Exercise prompt: Exactly the lines between the line containing "import bmesh" and the line containing "pose from metres", together with those two lines, are to be output.

== Data block

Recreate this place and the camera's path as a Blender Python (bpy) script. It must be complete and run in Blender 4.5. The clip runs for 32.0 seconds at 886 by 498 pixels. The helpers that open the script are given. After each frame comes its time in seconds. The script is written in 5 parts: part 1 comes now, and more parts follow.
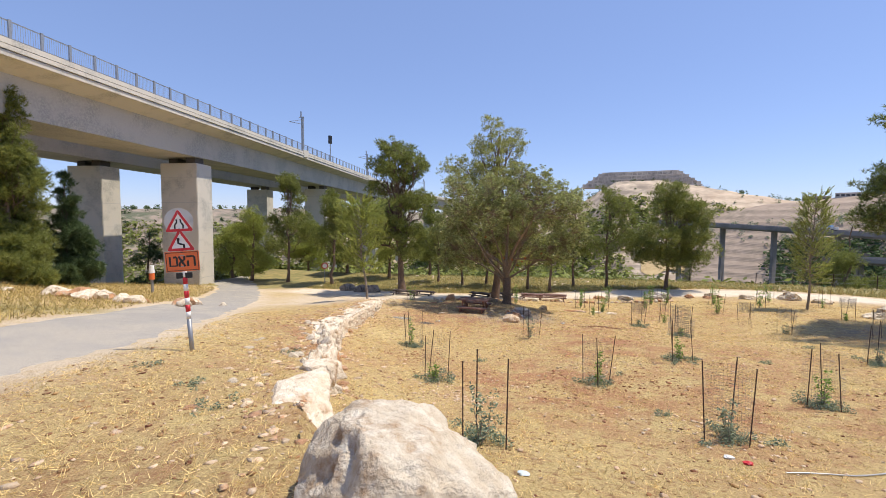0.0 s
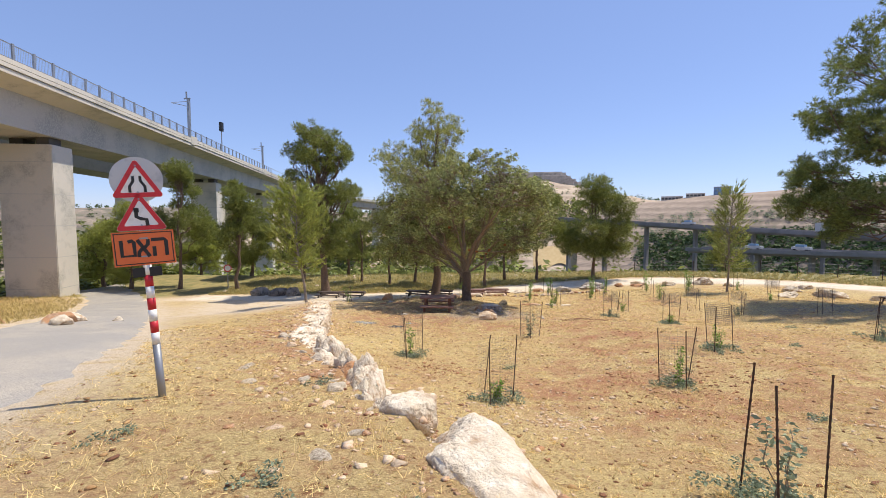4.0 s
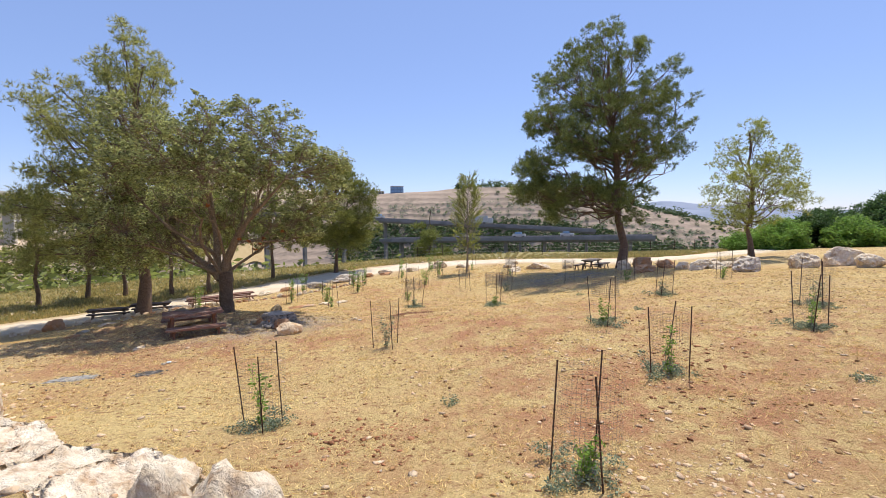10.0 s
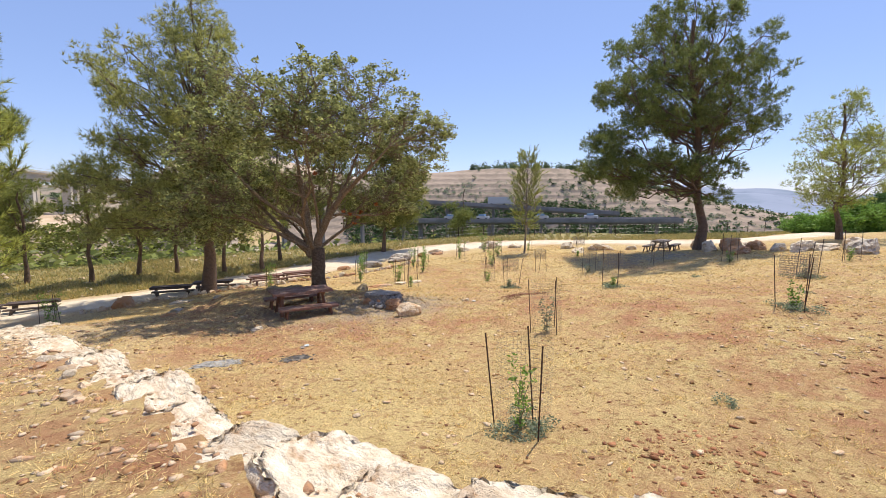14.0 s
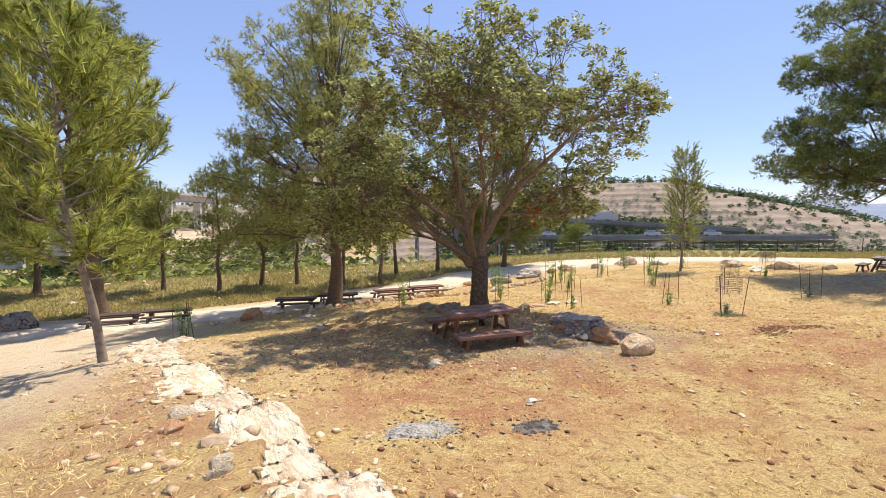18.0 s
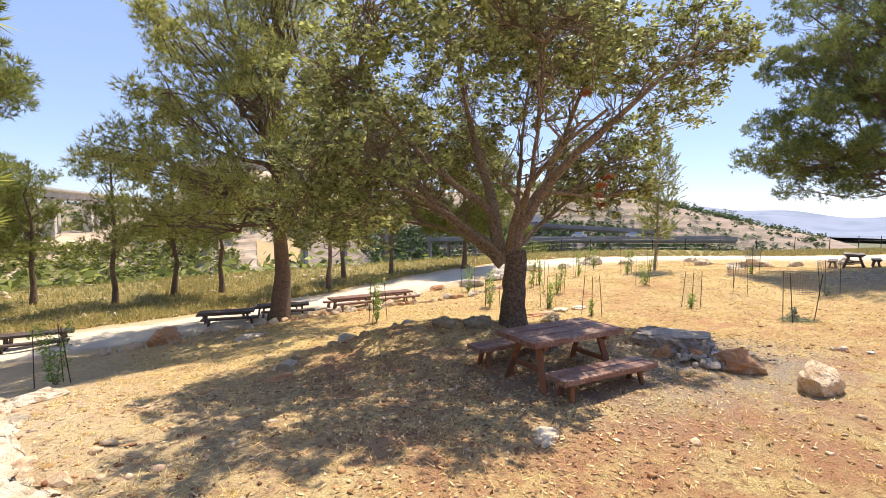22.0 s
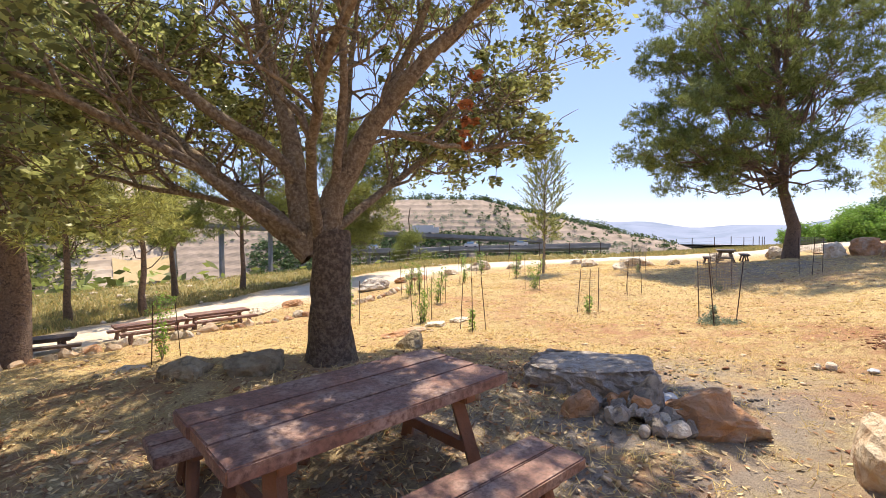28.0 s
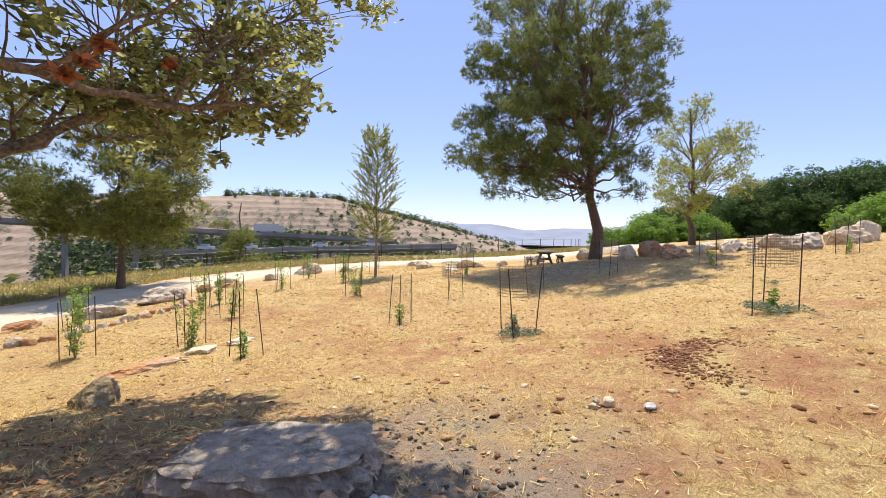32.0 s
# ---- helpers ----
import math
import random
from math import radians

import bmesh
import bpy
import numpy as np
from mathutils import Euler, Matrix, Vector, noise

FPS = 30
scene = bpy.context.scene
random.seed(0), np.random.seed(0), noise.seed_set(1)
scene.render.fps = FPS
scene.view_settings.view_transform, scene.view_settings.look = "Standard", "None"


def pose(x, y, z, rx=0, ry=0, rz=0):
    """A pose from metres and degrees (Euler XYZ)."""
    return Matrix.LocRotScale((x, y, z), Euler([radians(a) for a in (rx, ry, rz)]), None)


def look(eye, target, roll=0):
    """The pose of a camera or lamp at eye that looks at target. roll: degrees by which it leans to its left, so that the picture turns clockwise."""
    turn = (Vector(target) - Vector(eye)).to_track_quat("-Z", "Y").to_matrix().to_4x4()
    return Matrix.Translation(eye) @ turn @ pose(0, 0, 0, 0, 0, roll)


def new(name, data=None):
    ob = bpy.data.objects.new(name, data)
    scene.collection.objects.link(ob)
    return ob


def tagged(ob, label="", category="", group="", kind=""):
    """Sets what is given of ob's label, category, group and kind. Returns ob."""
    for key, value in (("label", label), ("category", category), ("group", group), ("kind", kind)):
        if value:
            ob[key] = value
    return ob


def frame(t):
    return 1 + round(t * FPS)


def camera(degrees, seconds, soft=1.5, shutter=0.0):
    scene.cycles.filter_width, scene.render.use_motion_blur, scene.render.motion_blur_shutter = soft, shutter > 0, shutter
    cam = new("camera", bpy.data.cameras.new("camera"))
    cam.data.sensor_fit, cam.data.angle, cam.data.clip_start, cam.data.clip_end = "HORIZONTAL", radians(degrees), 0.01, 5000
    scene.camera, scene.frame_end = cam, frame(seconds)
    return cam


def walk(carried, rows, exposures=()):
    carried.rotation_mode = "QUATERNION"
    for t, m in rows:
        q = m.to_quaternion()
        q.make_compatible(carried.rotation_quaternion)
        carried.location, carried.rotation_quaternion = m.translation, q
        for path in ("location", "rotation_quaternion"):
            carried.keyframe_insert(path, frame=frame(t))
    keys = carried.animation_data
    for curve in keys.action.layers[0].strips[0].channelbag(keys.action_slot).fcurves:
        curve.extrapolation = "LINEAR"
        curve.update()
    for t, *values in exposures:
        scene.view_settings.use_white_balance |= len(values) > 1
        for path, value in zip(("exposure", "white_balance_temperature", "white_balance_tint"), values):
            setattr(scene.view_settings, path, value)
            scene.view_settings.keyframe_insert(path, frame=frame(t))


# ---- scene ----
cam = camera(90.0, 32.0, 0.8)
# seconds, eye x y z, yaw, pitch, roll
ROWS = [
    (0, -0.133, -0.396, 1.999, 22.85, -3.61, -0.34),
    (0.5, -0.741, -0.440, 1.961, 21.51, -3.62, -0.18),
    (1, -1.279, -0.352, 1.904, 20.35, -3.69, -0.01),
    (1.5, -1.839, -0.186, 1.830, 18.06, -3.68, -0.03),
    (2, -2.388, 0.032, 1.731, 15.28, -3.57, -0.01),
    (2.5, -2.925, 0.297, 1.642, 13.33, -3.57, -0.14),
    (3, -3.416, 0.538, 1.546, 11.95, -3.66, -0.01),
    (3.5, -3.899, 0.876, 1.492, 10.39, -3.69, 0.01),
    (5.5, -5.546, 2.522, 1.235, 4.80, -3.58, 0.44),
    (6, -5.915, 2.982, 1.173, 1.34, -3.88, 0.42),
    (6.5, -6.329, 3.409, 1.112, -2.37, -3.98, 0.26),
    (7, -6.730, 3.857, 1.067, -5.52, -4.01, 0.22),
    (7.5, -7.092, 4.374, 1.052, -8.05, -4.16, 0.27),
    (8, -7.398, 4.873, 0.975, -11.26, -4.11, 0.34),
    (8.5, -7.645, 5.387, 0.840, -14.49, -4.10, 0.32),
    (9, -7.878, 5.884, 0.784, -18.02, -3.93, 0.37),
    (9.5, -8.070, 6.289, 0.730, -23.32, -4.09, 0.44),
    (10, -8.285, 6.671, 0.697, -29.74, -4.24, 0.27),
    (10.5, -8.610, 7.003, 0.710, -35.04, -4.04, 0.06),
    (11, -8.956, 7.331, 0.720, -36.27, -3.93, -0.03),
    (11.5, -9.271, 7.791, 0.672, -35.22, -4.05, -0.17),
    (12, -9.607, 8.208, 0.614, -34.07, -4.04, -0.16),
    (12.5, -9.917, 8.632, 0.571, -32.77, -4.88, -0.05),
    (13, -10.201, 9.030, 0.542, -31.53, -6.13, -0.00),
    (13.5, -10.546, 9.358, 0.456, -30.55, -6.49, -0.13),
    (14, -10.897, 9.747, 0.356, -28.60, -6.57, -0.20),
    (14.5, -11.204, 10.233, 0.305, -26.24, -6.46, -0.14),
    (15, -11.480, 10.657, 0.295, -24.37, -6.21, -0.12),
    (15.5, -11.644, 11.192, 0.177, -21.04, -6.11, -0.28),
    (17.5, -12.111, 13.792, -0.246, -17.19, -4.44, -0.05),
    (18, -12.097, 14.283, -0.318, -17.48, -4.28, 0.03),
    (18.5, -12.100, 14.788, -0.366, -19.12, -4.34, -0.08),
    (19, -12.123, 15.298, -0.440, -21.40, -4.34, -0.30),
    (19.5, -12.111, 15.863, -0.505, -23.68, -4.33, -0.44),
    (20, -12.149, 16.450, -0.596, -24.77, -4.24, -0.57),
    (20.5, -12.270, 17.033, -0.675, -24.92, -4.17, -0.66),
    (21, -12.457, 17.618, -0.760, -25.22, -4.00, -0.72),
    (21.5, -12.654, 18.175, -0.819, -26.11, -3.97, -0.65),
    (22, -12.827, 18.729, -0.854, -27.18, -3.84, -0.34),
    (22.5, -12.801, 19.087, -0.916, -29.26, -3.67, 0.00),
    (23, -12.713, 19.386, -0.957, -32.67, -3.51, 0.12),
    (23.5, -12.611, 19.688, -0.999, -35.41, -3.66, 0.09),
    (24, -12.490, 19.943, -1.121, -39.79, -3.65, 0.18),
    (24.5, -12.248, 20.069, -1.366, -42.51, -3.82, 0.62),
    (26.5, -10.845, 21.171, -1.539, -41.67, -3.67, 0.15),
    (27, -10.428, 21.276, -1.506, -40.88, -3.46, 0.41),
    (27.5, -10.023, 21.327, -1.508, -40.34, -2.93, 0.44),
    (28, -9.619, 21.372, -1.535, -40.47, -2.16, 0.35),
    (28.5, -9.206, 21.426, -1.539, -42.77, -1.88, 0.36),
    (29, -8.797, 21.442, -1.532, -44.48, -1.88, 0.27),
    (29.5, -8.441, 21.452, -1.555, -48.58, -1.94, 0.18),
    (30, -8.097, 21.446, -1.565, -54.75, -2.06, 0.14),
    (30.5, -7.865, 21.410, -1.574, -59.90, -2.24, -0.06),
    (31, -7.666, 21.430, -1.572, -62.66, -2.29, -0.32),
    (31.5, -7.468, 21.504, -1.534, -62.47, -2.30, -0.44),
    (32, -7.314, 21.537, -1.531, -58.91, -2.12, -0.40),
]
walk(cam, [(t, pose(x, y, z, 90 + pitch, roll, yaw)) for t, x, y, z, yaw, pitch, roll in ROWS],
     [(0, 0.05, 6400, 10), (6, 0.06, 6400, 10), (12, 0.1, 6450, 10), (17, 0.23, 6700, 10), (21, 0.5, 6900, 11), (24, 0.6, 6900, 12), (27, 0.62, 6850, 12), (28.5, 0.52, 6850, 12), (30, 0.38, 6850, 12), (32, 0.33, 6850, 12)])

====

Answer to this task:
import bmesh
import bpy
import numpy as np
from mathutils import Euler, Matrix, Vector, noise

FPS = 30
scene = bpy.context.scene
random.seed(0), np.random.seed(0), noise.seed_set(1)
scene.render.fps = FPS
scene.view_settings.view_transform, scene.view_settings.look = "Standard", "None"


def pose(x, y, z, rx=0, ry=0, rz=0):
    """A pose from metres and degrees (Euler XYZ)."""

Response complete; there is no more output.